Micron Technology, Inc., today announced advancements in DRAM scaling, making Micron the first memory company to begin mass production of 16Gb DDR4 products using 1z nm process technology.
“Development and mass production of the industry’s smallest feature size DRAM node are a testament to Micron’s world-class engineering and manufacturing capabilities, especially at a time when DRAM scaling is becoming extremely complex,” said Scott DeBoer, executive vice president of Technology Development for Micron Technology. “Being first to market strongly positions us to continue offering high-value solutions across a wide portfolio of end customer applications.”
Micron’s 1z nm 16Gb DDR4 product delivers substantially higher bit density, as well as significant performance enhancements and lower cost compared to the previous generation 1Y nm node. It also reinforces Micron’s continued progress in delivering improvements in relative performance and power consumption for compute DRAM (DDR4), mobile DRAM (LPDDR4) and graphics DRAM (GDDR6) product lines. The optimised balance between power and performance will be a key differentiator for applications including, among others, artificial intelligence, autonomous vehicles, 5G, mobile devices, graphics, gaming, network infrastructure and servers.
Micron initiated the transition to 1z nm with mass production of its 16Gb DDR4 memory solution. Production using the smaller node delivers several benefits, including an approximately 40% reduction in power consumption compared to previous generations of 8Gb DDR4-based products. Micron’s comprehensive portfolio of 1z nm DDR4 products targets the growing need for better performance, higher density and reduced power consumption in the modern data centre.

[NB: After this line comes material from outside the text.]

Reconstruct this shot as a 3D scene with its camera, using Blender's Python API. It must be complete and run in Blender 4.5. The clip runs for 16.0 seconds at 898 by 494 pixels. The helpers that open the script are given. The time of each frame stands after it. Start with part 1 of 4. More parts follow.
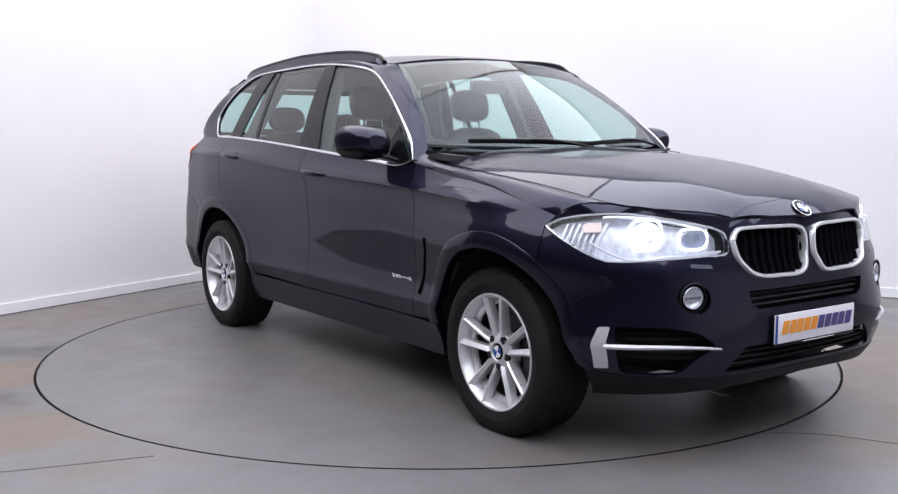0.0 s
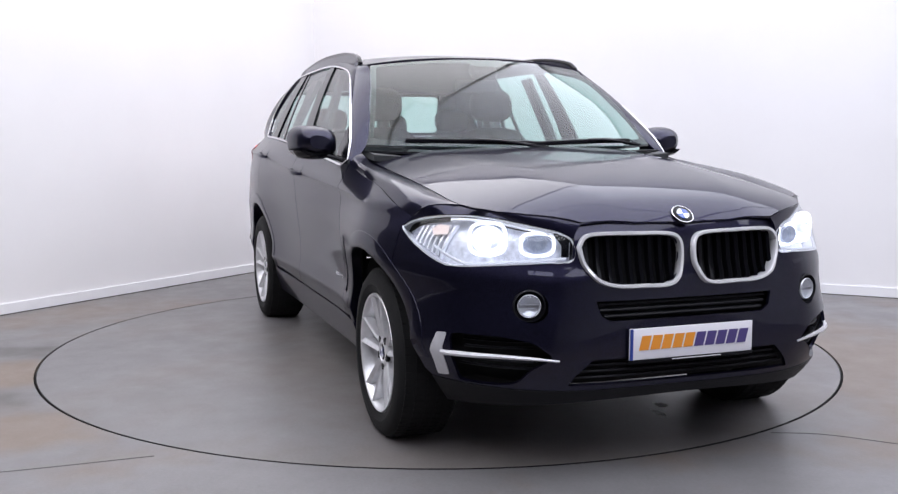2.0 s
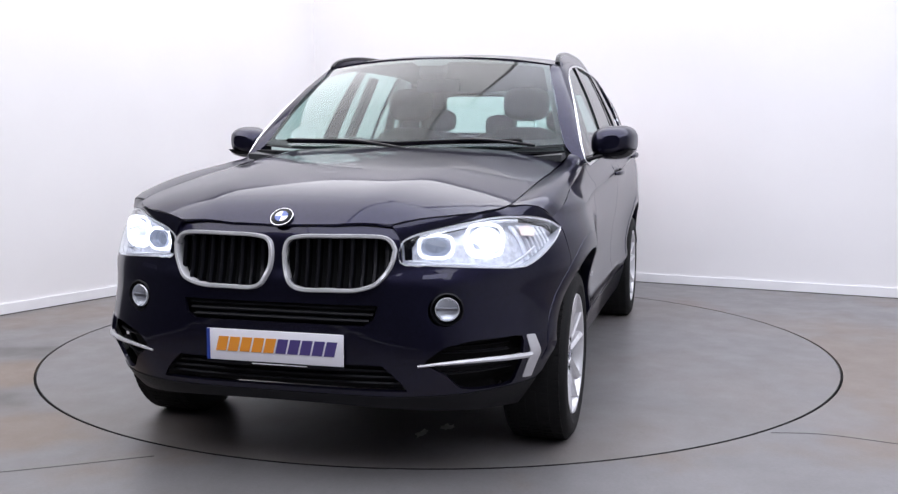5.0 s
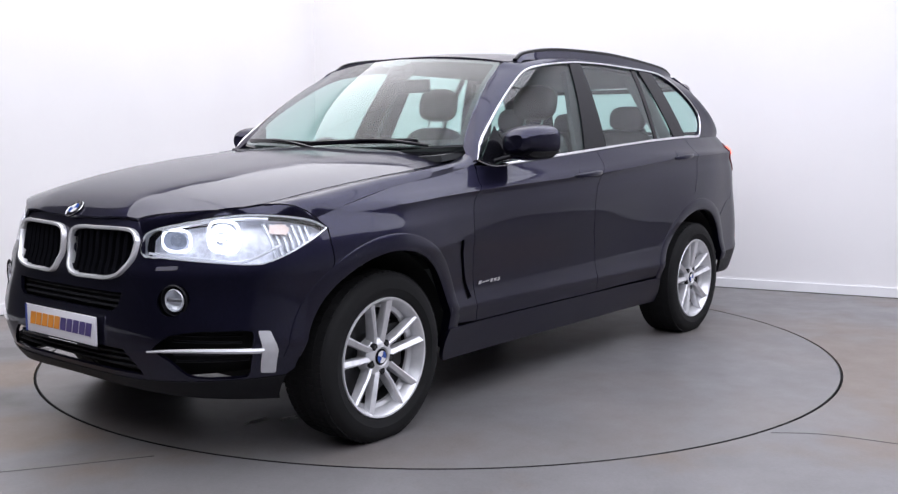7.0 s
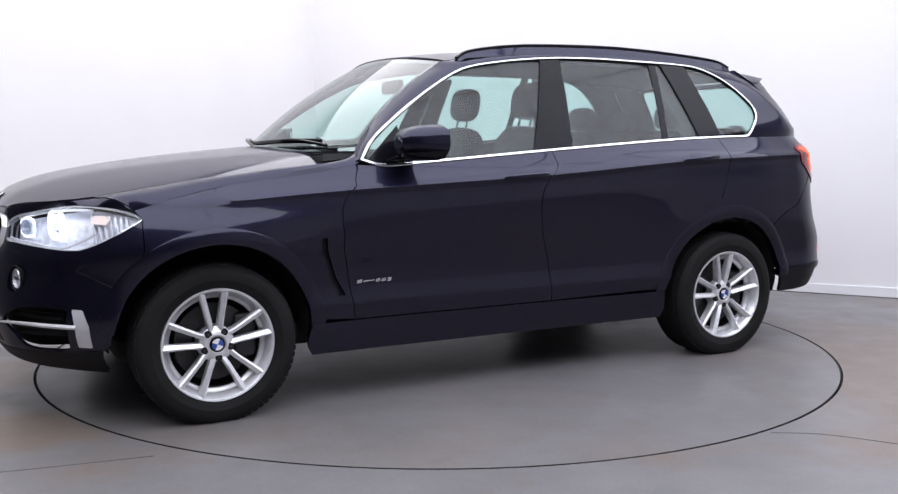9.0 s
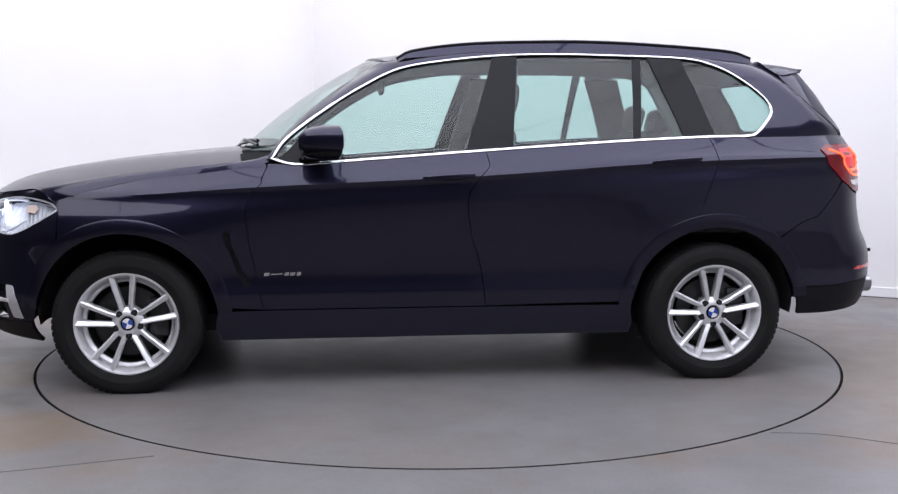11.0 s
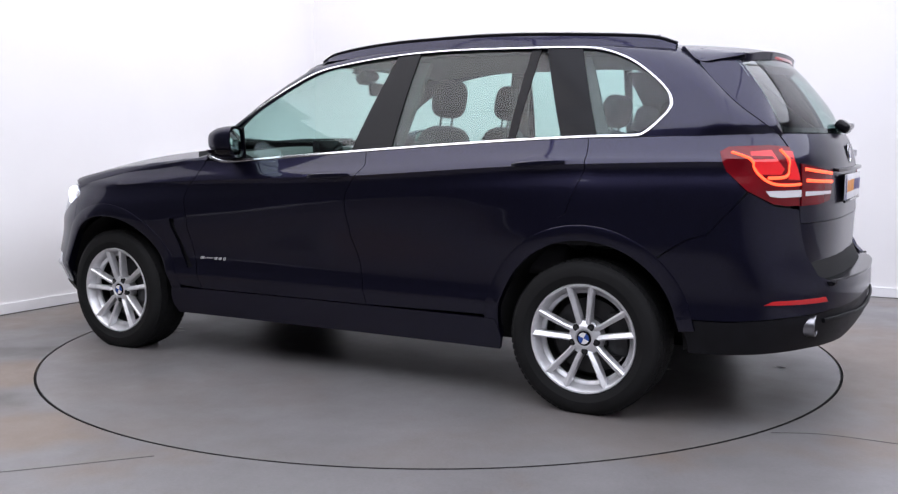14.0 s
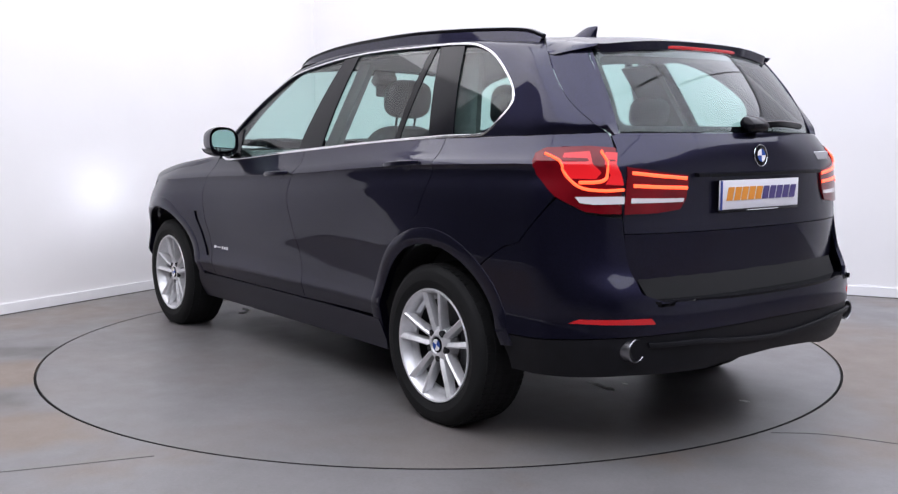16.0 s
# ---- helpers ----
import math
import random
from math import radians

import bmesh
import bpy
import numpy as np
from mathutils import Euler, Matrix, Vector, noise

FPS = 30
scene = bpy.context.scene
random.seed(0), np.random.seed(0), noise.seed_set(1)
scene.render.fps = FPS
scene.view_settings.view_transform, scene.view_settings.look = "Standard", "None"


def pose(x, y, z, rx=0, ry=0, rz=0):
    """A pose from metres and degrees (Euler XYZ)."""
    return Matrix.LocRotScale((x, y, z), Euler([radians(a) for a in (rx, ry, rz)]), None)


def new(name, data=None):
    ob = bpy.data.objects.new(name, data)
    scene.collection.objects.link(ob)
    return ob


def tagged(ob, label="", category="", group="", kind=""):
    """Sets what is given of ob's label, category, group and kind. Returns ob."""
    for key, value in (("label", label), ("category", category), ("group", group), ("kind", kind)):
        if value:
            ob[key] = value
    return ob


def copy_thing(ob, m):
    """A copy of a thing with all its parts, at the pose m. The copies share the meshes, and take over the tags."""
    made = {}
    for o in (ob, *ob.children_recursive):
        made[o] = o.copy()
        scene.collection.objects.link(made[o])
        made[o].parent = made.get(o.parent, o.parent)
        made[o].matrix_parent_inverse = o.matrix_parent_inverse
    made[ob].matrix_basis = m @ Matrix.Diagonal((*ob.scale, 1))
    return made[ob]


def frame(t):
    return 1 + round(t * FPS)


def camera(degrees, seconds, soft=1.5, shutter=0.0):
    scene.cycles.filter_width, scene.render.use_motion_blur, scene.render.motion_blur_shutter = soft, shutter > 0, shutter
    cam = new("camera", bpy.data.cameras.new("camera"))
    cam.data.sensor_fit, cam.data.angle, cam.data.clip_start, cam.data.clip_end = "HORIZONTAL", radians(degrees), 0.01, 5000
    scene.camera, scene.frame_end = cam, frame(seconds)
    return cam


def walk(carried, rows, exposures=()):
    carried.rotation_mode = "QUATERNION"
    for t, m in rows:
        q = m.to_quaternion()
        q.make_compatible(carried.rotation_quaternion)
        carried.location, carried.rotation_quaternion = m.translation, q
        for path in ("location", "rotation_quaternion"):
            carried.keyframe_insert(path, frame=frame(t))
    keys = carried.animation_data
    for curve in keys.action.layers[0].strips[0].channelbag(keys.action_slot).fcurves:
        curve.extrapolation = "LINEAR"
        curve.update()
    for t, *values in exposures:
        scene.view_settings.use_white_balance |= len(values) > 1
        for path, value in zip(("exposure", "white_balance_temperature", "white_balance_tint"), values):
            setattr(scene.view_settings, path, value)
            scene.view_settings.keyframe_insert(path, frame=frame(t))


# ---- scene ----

Separately, Micron is also announcing today that it has begun volume shipments of the industry’s highest-capacity monolithic 16Gb low-power double data rate 4X (LPDDR4X) DRAM in UFS-based multichip packages (uMCP4). Micron’s 1z nm LPDDR4X and uMCP4 address the needs of mobile device manufacturers seeking low power and smaller packages to design devices with attractive form factors and long battery life.